CHICAGO -- Chicago is on the verge of becoming the city with the most homicides in the nation, surpassing New York in reported murders for the second time in the last four years.
With less than two weeks left in 2001, 652 people had been murdered in Chicago, compared to 617 in New York, a city with more than twice Chicago's population.
At the same time, Chicago killings are up this year after declining every year since 1994, with the 652 already surpassing last year's total of 629.
New York, meanwhile, is in the midst of a dramatic downturn that dates back a decade. The figure through Dec. 16 of 617 killings is well short of the total for all of 2000, 672. The New York totals do not include the more than 3,000 deaths from the Sept. 11 terrorist attacks, which are considered war casualties.

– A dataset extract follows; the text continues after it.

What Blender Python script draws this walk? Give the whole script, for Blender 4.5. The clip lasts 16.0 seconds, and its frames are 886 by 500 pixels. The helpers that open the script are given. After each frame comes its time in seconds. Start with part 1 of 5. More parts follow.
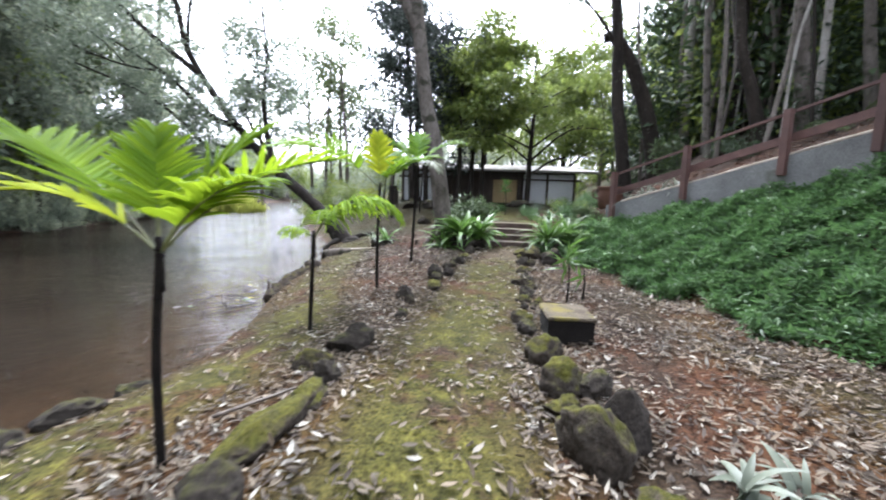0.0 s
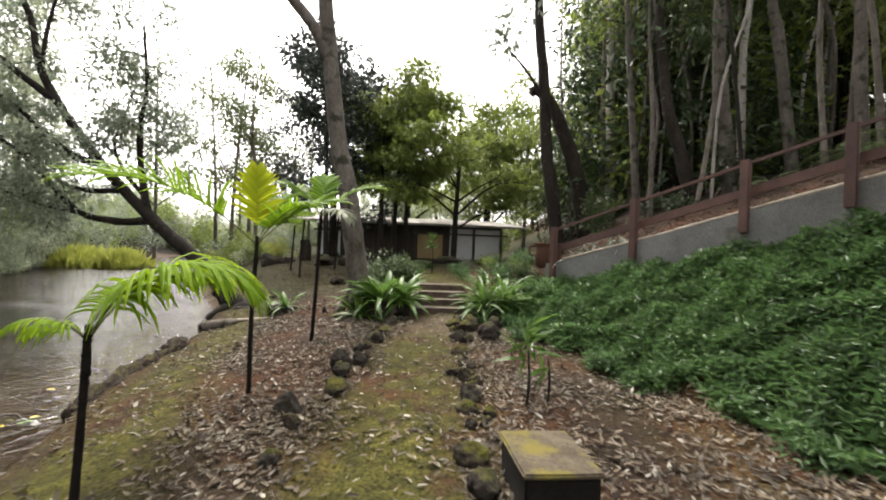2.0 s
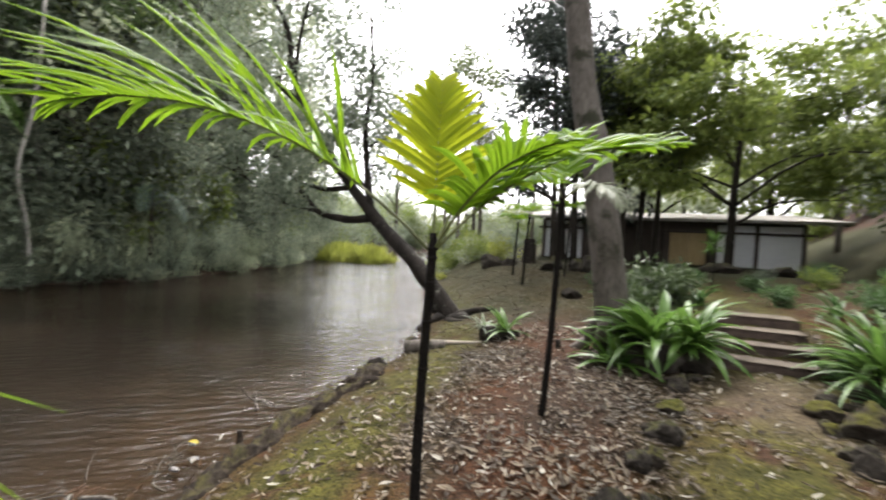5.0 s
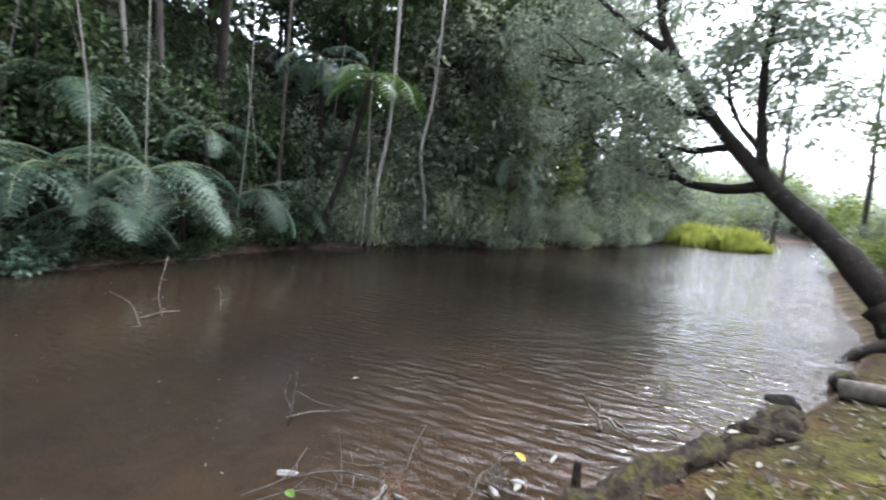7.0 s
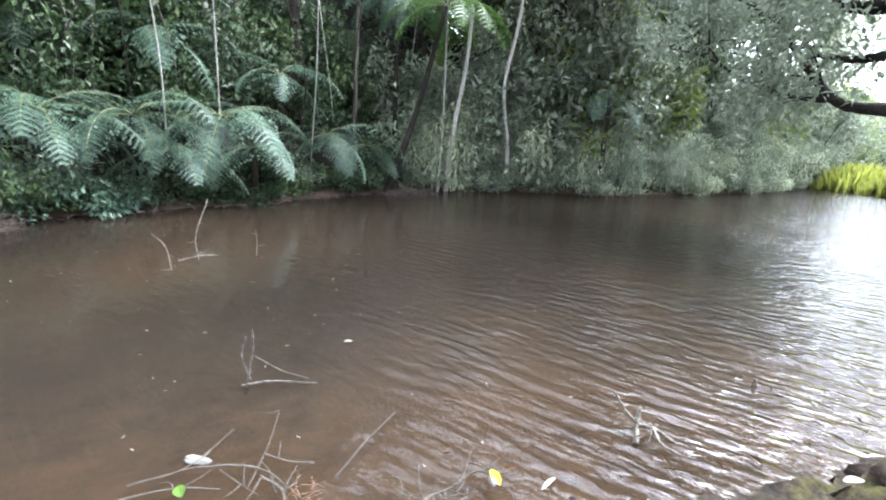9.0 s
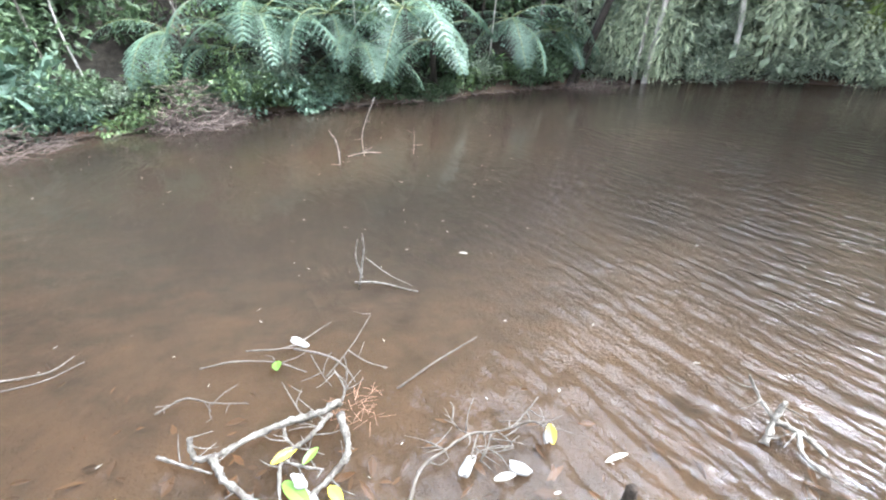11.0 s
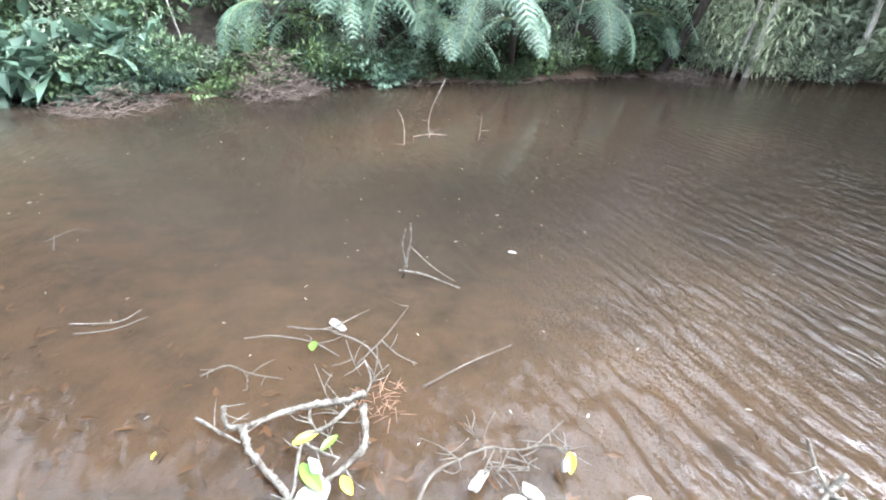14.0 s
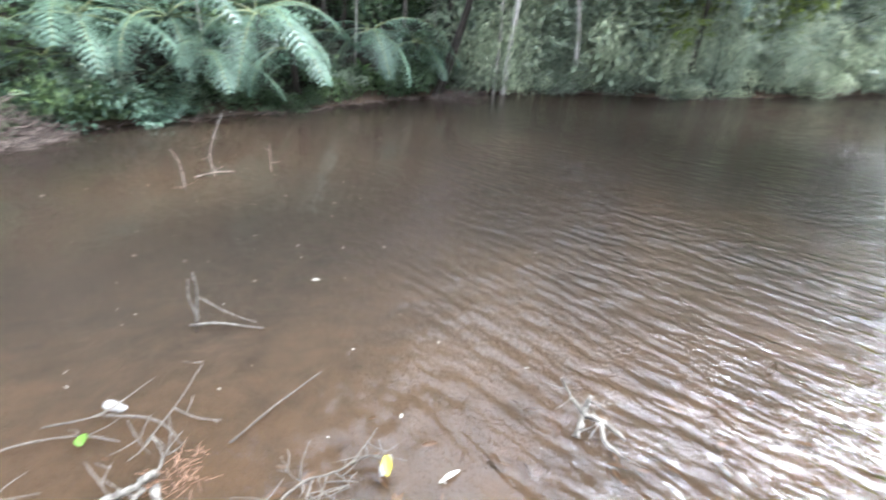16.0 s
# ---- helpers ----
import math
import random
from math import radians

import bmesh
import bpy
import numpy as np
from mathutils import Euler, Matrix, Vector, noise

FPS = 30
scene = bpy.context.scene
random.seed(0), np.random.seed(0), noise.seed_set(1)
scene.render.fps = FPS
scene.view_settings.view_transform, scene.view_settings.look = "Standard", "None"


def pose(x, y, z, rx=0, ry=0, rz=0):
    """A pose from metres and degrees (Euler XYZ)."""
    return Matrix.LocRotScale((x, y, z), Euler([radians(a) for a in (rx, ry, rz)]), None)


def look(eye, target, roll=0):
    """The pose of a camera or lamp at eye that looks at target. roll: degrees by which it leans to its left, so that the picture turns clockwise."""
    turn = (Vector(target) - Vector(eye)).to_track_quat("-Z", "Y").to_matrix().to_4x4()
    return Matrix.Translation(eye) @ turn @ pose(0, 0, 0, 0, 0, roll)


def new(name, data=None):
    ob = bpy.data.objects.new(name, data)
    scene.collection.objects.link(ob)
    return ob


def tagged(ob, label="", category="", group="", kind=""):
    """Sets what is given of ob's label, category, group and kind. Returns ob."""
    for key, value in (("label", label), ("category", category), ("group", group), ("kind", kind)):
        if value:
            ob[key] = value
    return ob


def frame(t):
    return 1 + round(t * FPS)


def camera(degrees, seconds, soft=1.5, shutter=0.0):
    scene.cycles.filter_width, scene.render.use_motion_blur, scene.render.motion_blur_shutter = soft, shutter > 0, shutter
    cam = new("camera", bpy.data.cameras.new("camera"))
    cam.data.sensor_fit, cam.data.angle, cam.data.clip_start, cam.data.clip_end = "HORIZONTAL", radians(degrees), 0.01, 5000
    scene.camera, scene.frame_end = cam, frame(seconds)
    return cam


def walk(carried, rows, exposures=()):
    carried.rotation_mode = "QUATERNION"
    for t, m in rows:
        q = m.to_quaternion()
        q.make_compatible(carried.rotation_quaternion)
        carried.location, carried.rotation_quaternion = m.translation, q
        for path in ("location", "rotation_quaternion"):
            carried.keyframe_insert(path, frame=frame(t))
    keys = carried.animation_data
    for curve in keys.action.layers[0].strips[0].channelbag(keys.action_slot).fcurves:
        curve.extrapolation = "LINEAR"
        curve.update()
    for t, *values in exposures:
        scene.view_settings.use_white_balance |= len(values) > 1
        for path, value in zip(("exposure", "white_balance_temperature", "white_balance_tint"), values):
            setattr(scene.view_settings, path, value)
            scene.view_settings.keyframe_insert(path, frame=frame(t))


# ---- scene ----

The last time Chicago surpassed New York's murder total was 1998, 704 to 629.
"Homicides are up this year and I don't think anyone is happy with that fact ... ," Chicago Police Supt. Terry Hillard said Friday. "But the fact that we're up 5 percent this year needs to be put into some type of perspective."
Chicago police reported 931 homicides in 1994 before a seven-year decline, said police spokesman David Bayless, and last year's total of 629 represented a 30-year low. At the current pace, Chicago would still experience its third lowest homicide total in the last 35 years, Bayless said.
Reports of every other major crime in Chicago -- including criminal sexual assault, robbery, and arson -- are down from last year's totals, police said. That decline marks the tenth straight year that the overall crime rate had decreased.
Criminologists joined police officials in calling for a broad look at the numbers.
"One year does not a trend make," said Wesley Skogan, a Northwestern University criminologist. "The statistical blip of 2001 is very small compared to the steady decline in homicide that had occurred in Chicago since the early '90s."
Elsewhere, officials reported 550 killings in Los Angeles and 425 in Detroit so far this year.
In explaining the decline in New York, criminologists cited more effective police work, the waning drug trade, lower unemployment, and more neighborhood involvement by New Yorkers, whether on boards or crime watches.
"The big story is the decline in New York's murder rate, not the blip in Chicago's," Skogan said.